Aldus gegeven door mr. P.M. Knaapen, voorzitter en mrs. H.C.M. Schaeken, L.R.G.M. Spronken, L.J.G. de Haas en Th. Kremers, leden, in tegenwoordigheid van mr. A.M.T.A. Verhagen, griffier, en in het openbaar uitgesproken op 21 november 2011.

 

 

 

Griffier                                                  voorzitter

 

 

Verzonden op: 22 november 2011

 

 

Van deze beslissing kan binnen 30 dagen na verzending van het afschrift hoger beroep worden ingesteld bij het Hof van Discipline.

 

De eerste dag van de termijn van 30 dagen is de dag volgend op de dag van de verzending van het afschrift. Uiterlijk op de dertigste dag dient Uw appelmemorie in het bezit te zijn van de griffier van het Hof van Discipline. Het gaat mitsdien niet om tijdige verzending van de appelmemorie, maar om tijdige ontvangst door de griffier van het Hof van Discipline. U dient er rekening mee te houden dat verlenging van deze termijn niet tot de mogelijkheden behoort. Beroep dient te worden ingesteld door middel van een memorie, waarin de gronden van het beroep zijn vermeld en van een motivering zijn voorzien.

De memorie dient in zevenvoud te worden ingediend en vergezeld te zijn van zes kopieën van de beslissing waartegen beroep wordt ingesteld.

 

De appelmemorie kan op de volgende wijzen worden ingediend bij het Hof van Discipline:

Per post.

Het postadres van de griffie van het Hof van Discipline is: postbus 132, 4840 AC Prinsenbeek.

Bezorging.

De griffie is gevestigd aan het adres Markt 44, 4841 AC te Prinsenbeek.

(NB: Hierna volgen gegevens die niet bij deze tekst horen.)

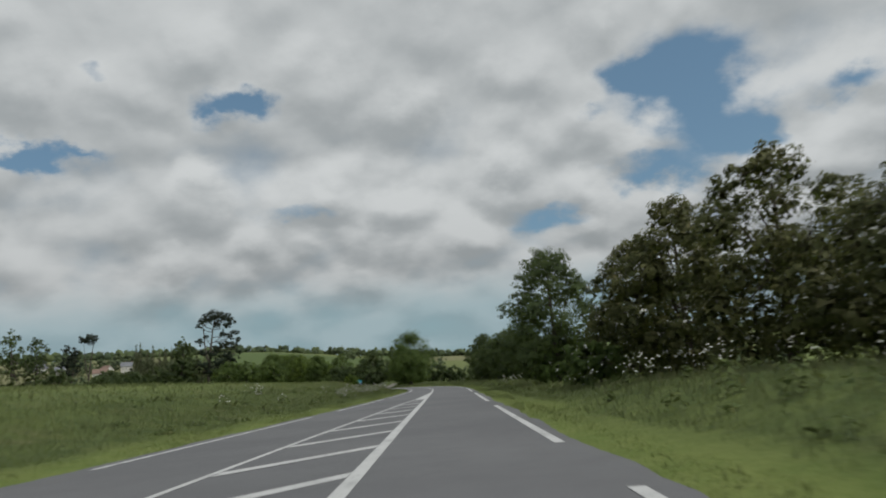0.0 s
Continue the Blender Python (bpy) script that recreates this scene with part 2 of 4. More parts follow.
def line_material():
    mat, k = material("road_paint")
    co = k.n.new("ShaderNodeTexCoord").outputs["Object"]
    wear, spots = k.noise(co, 1.0, 4), k.noise(co, 16, 4, 0.7)
    col = k.mix(k.smooth(k.math("MULTIPLY_ADD", spots, 0.6, k.math("MULTIPLY", wear, 0.4)), 0.44, 0.70, 0.0, 0.85), rgb(0.42, 0.42, 0.41), rgb(0.16, 0.16, 0.16))
    p = k.add("ShaderNodeBsdfPrincipled", Base_Color=col, Roughness=0.7)
    finish(k, p.outputs[0], spots, 0.2, 0.003)
    return mat


def land_material():
    """Meadow near the road, a patchwork of fields beyond."""
    mat, k = material("land")
    co = k.n.new("ShaderNodeTexCoord").outputs["Object"]
    big, mid, fine = k.noise(co, 0.035, 4), k.noise(co, 0.6, 4, 0.6), k.noise(co, 9.0, 4, 0.7)
    tuft = k.noise(k.vec("MULTIPLY", co, (1.0, 1.0, 2.0)), 2.6, 5, 0.65)
    dry = k.noise(k.vec("ADD", co, (31, 7, 0)), 0.45, 5, 0.6)
    col = k.mix(k.smooth(mid, 0.3, 0.7), rgb(0.052, 0.074, 0.019), rgb(0.092, 0.116, 0.032))
    col = k.mix(k.smooth(big, 0.42, 0.62, 0.0, 0.6), col, rgb(0.070, 0.094, 0.028))
    col = k.mix(k.smooth(dry, 0.52, 0.72, 0.0, 0.55), col, rgb(0.118, 0.110, 0.048))
    col = k.mix(k.smooth(tuft, 0.48, 0.70, 0.0, 0.75), col, rgb(0.034, 0.050, 0.016))
    col = k.mix(k.smooth(fine, 0.5, 0.75, 0.0, 0.6), col, rgb(0.042, 0.056, 0.018))
    vor = k.n.new("ShaderNodeTexVoronoi")
    vor.inputs["Scale"].default_value = 0.0065
    k.l.new(k.vec("MULTIPLY", k.vec("ADD", co, k.vec("MULTIPLY", k.n.new("ShaderNodeTexCoord").outputs["Object"], (0.2, 0, 0))), (1, 0.7, 0)), vor.inputs["Vector"])
    tone = k.add("ShaderNodeSeparateColor", Color=vor.outputs["Color"]).outputs[0]
    ramp = k.n.new("ShaderNodeValToRGB")
    ramp.color_ramp.interpolation = "CONSTANT"
    stops = ((0.0, (0.075, 0.105, 0.035)), (0.25, (0.12, 0.14, 0.048)), (0.45, (0.085, 0.118, 0.042)), (0.65, (0.155, 0.15, 0.075)), (0.82, (0.115, 0.145, 0.042)))
    for j, (at, c) in enumerate(stops):
        e = ramp.color_ramp.elements[j] if j < 2 else ramp.color_ramp.elements.new(at)
        e.position, e.color = at, rgb(*c)
    k.l.new(tone, ramp.inputs[0])
    far = k.n.new("ShaderNodeAttribute")
    far.attribute_name = "far"
    col = k.mix(far.outputs["Fac"], col, k.mix(k.smooth(mid, 0.2, 0.8, 0.0, 0.25), ramp.outputs[0], rgb(0.06, 0.09, 0.03)))
    crop = k.n.new("ShaderNodeAttribute")
    crop.attribute_name = "crop"
    col = k.mix(k.math("MULTIPLY", crop.outputs["Fac"], 0.7), col, k.mix(k.smooth(mid, 0.3, 0.7), rgb(0.086, 0.114, 0.028), rgb(0.126, 0.148, 0.043)))
    short = k.n.new("ShaderNodeAttribute")
    short.attribute_name = "mown"
    lawn = k.mix(k.smooth(k.math("MULTIPLY_ADD", mid, 0.5, k.math("MULTIPLY", fine, 0.5)), 0.35, 0.65), rgb(0.086, 0.120, 0.026), rgb(0.134, 0.158, 0.044))
    col = k.mix(short.outputs["Fac"], col, lawn)
    # the trees' shade is put into the ground colour here
    tree_shade = k.n.new("ShaderNodeAttribute")
    tree_shade.attribute_name = "tree_shade"
    col = k.mix(tree_shade.outputs["Fac"], col, k.mix(k.smooth(mid, 0.35, 0.7), rgb(0.026, 0.036, 0.016), rgb(0.044, 0.062, 0.022)))
    p = k.add("ShaderNodeBsdfPrincipled", Base_Color=col, Roughness=0.9, Specular_IOR_Level=0.15)
    finish(k, p.outputs[0], k.math("MULTIPLY_ADD", tuft, 2.0, fine), 0.6, 0.06)
    return mat


MAT["asphalt"], MAT["line"], MAT["land"] = road_material(), line_material(), land_material()
MAT["gravel"] = simple("gravel", (0.155, 0.148, 0.125), (0.225, 0.21, 0.178), 1.2, 0.95, bump=0.4, distance=0.01)
MAT["grass"] = leaf_material("grass", (0.062, 0.085, 0.022), (0.108, 0.136, 0.035), (0.14, 0.15, 0.05), 0.34, sward=True)
MAT["grass_seed"] = leaf_material("grass_seed", (0.115, 0.125, 0.045), (0.175, 0.17, 0.07), (0.23, 0.20, 0.10), 0.34, sward=True)
MAT["grass_crop"] = leaf_material("grass_crop", (0.075, 0.105, 0.024), (0.135, 0.16, 0.043), (0.19, 0.18, 0.075), 0.3, sward=True)
MAT["grass_short"] = leaf_material("grass_short", (0.086, 0.120, 0.024), (0.134, 0.160, 0.042), (0.175, 0.178, 0.065), 0.34, sward=True)

# ---------------------------------------------------------------- the road's line
RNG = np.random.default_rng(11)
KNOTS = [(r[1], r[2]) for r in ROWS[::2]]
first, last = np.array(KNOTS[1]) - np.array(KNOTS[0]), np.array(KNOTS[-1]) - np.array(KNOTS[-3])
first, last = first / np.linalg.norm(first), last / np.linalg.norm(last)
KNOTS = [tuple(np.array(KNOTS[0]) - first * d) for d in (80, 60, 40, 20)] + KNOTS + [tuple(np.array(KNOTS[-1]) + last * d) for d in range(20, 301, 20)]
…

Bezorging kan uitsluitend plaatsvinden op de gebruikelijke werkdagen tijdens de gebruikelijke kantooruren.

Per fax.

Het faxnummer van het Hof van Discipline is : 076 – 5484608.

Tegelijkertijd met de indiening per fax dienen de originele stukken per post te worden toegezonden aan de griffie van het Hof in het vereiste aantal.

 

Voor het inwinnen van informatie : het telefoonnummer van het Hof van Discipline is : 076 - 5484607.